Ab sofort können mit etwas Glück auch die ersten Fütterungen beobachtet werden.Dazu stellt sich der mit Futter am Nest erschienene Altstorch etwas breitbeinig über seine Jungen und erbricht seinen Mageninhalt - also alles, was er in den vergangenen ein bis zwei Stunden bei der Nahrungssuche unzerkaut verschluckt hat - in die Nestmulde. Die Jungen werden folglich nicht aktiv - d.h. von Schnabel zu Schnabel- von den Eltern gefüttert, sondern jeder Jungstorch bedient sich selbständig aus dem vorgewürgten Angebot. Was der oder die Junge(n) nicht fressen, wird von den Altstörchen anschließend wieder verschluckt und zum eigenen "Gebrauch" verdaut. 

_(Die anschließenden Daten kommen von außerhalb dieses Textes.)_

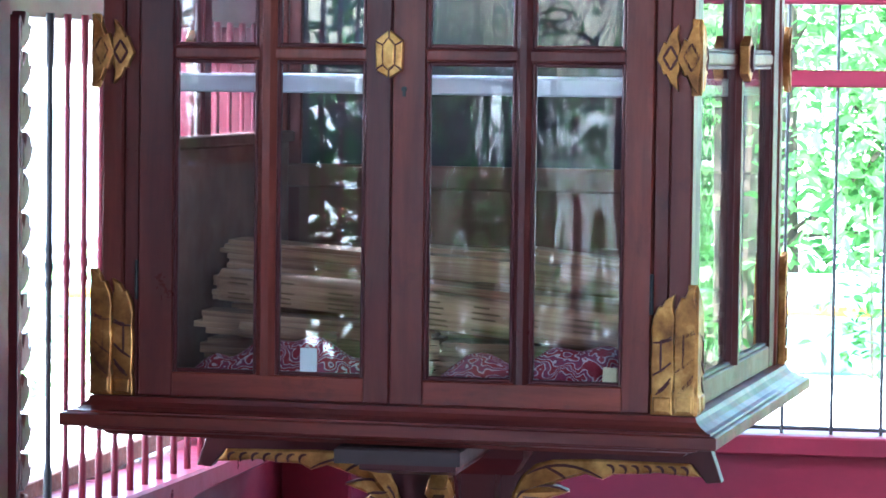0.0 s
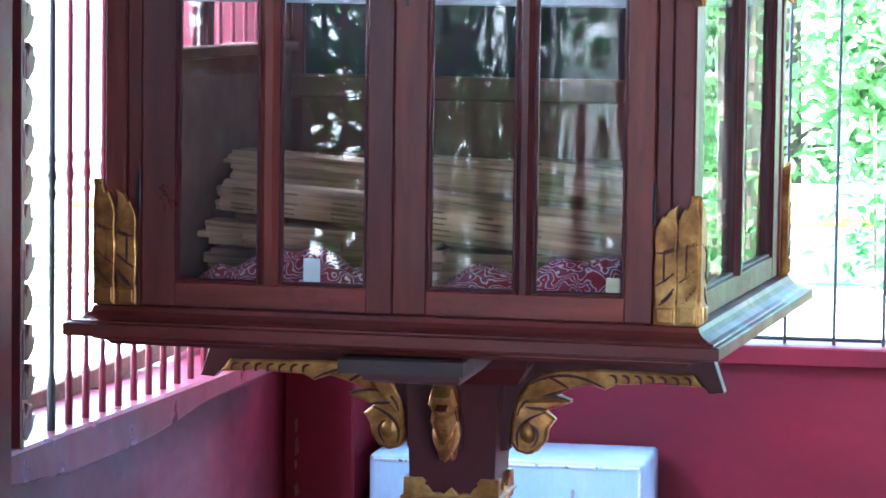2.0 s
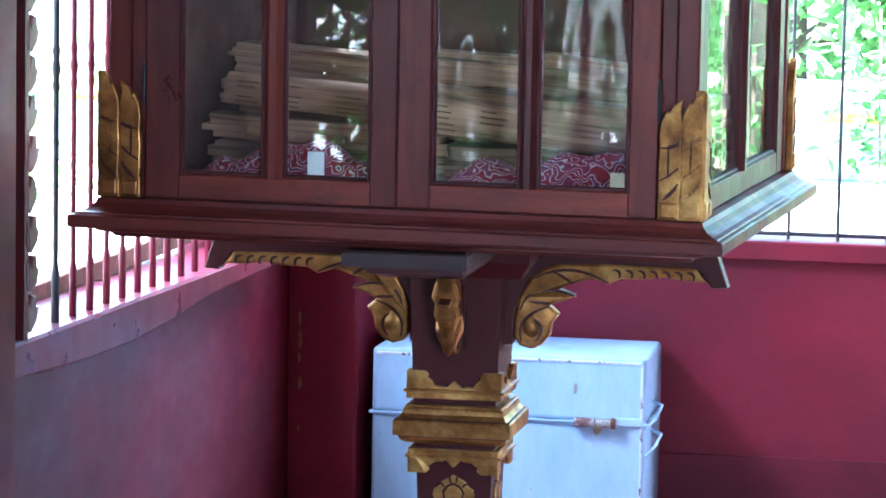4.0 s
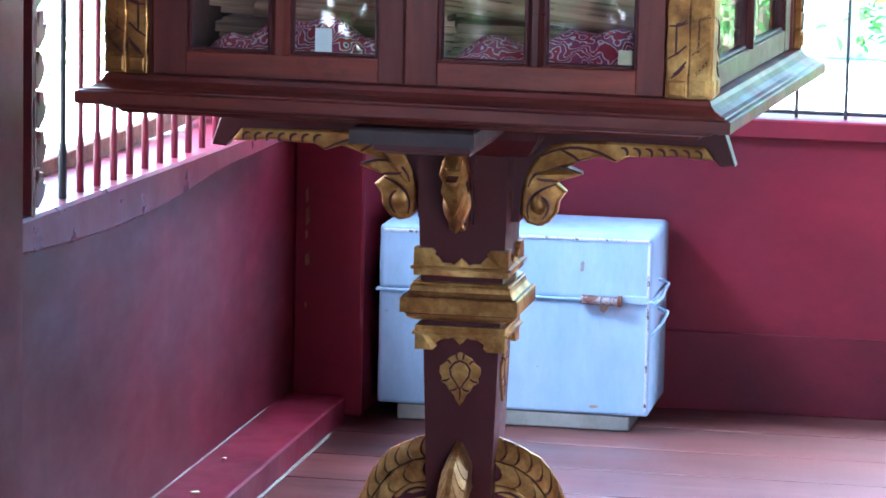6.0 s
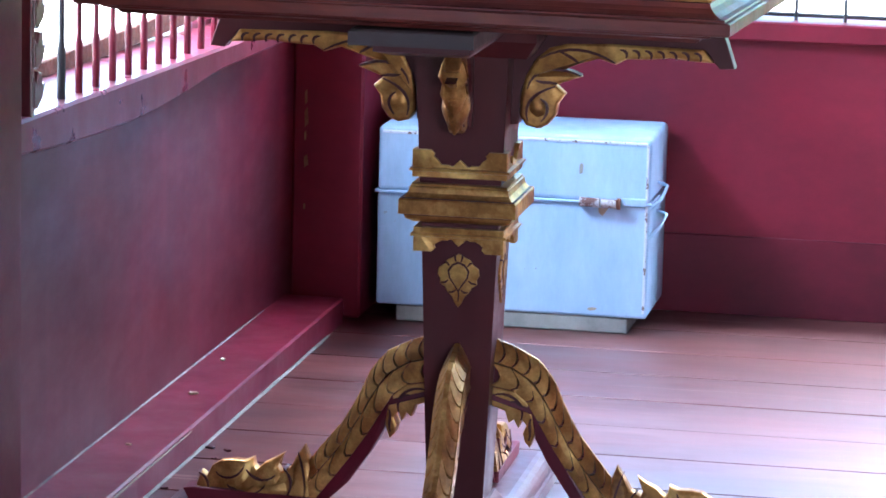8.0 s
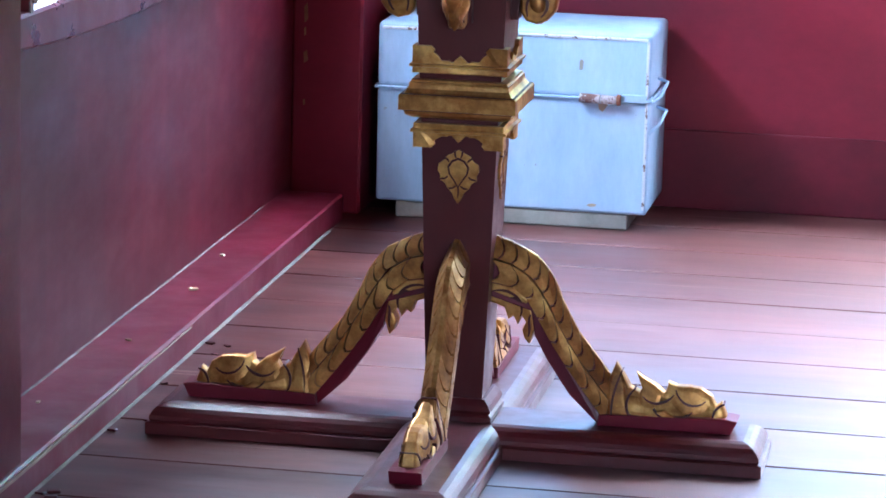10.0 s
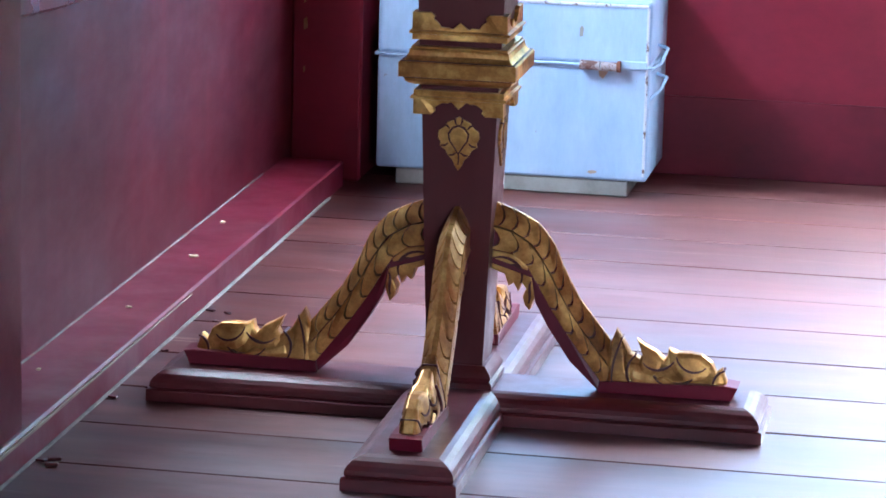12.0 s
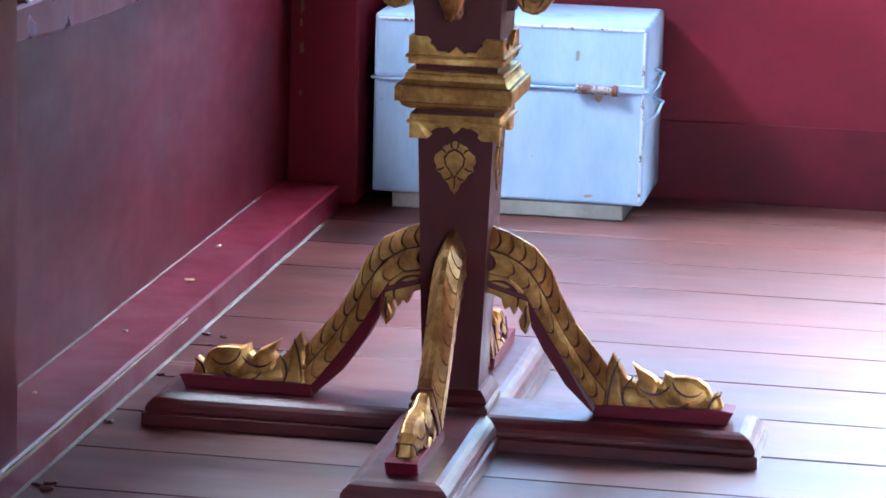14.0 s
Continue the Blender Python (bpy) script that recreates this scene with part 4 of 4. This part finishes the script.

Im Nest selbst bleiben nach Abschluss der Fütterung keine Beutereste zurück. Kleine Storchenküken sind natürlich nicht in der Lage, sehr große Beutetiere zu fressen. Bevorzugte Nahrungstiere der ersten Lebenstage sind Regenwürmer. Ihr Vorhandensein und ihre Erreichbarkeit sind von entscheidender Bedeutung für das Überleben der ersten Zeit.

     

Da kleine Störche - sie wiegen beim Schlüpfen etwa 75 Gramm - in ihrem ersten grauweißen Dunenkleid sehr wärmebedürftig sind - werden sie ausgiebig gehudert, d.h. von den Eltern gewärmt. Außerdem heißt es für beide Altstörche bis zum Schlüpfen des letzten Jungen den Eiern gleichmäßig Wärme zuzuführen.

Altstörche entleeren ihren Darminhalt stets über den Nestrand hinaus. So färbt sich im Lauf der Zeit das Dach unterhalb des Nestes weiß. Auch den frisch geschlüpften Jungen ist dieses Verhalten bereits angeboren. Dabei richten sie ihre Kloake zielgenau in Richtung Nestrand, rutschen einige Zentimeter nach außen und geben unter Druck die Verdauungsprodukte über Bord. Gerät dabei doch das eine oder andere ins Nest, wird es bald mit mitgebrachtem Nistmaterial - Gras, Mist u.Ä. - überdeckt.

5.Juni 01

Um die Mittagszeit werden Schalenreste eines Eies - so wie es sich nach dem Ausschlüpfen eines Jungen gelegentlich beobachten lässt - am vorderen Nestrand entdeckt. Altstörche schleudern Eischalen entweder  über "Bord" oder fressen diese als kleine "Vitaminspritze" auf. In unserem Falle bleibt Schale kurz am Nestrand hängen und ist wenig später nicht mehr zu sehen.

Als Erklärungsversuch kommen zwei Theorien in Frage:

1. Die Schalenhälfte stammt vom gestrigen Schlüpfvorgang des zweiten Jungen.
2. Ein drittes Junge ist am Vormittag geschlüpft, jedoch kurz darauf von einem Altstorch gefressen oder aus dem Nest geworfen worden.

Störche legen wie viele Vögel eine möglichst große Zahl an Eiern ab. Diese Zahl richtet sich dabei einmal nach der individuellen Konstitution der beiden Partner des Paares. Weiter beinhaltet die Zahl eine biologische Reserve, die dann zum Tragen kommt, wenn Wetter, Nahrungsangebot und Fitness der Altstörche optimal sind. Ist dies nicht der Fall - und das ist bei 99 Prozent der Bruten so - ist die Zahl der gelegten Eier nicht automatisch mit der Zahl der ausfliegenden Jungen gleich zu setzen. Bei vier oder fünf gelegten Eiern (was beim Storch als normal zu bezeichnen ist) kommt es im Laufe der Brutzeit und Jungenaufzucht so gut wie immer zu Verlusten, so dass für Bayern in den letzten 20 Jahren die Zahl der pro Brutpaar durchschnittlich ausfliegenden Jungen nur selten den Wert von 2 
erreichte.

06.Juni 01

Drittes Junge ist geschlüpft. Altstorch steht jetzt doch schon häufig und über viele Minuten lang, so dass die Wahrscheinlichkeit hoch ist, dass kein weiteres Ei mehr im Nest liegt. (Mysteriöse Eischale von gestern könnte für Schlupf und Tod eines vierten Jungen sprechen.)

Wer einen Blick ins Nest werfen kann, wird bemerken, dass die drei Jungen sehr häufig zu einer sog. Wärmepyramide zusammen geschlossen sind. Dabei berühren sie sich gegenseitig im Bereich der Brust und des Halses und verringern auf diese Weise ihre der Auskühlung ausgesetzte Körperoberfläche. In dieser Stellung betteln sie auch bevorzugt um Futter.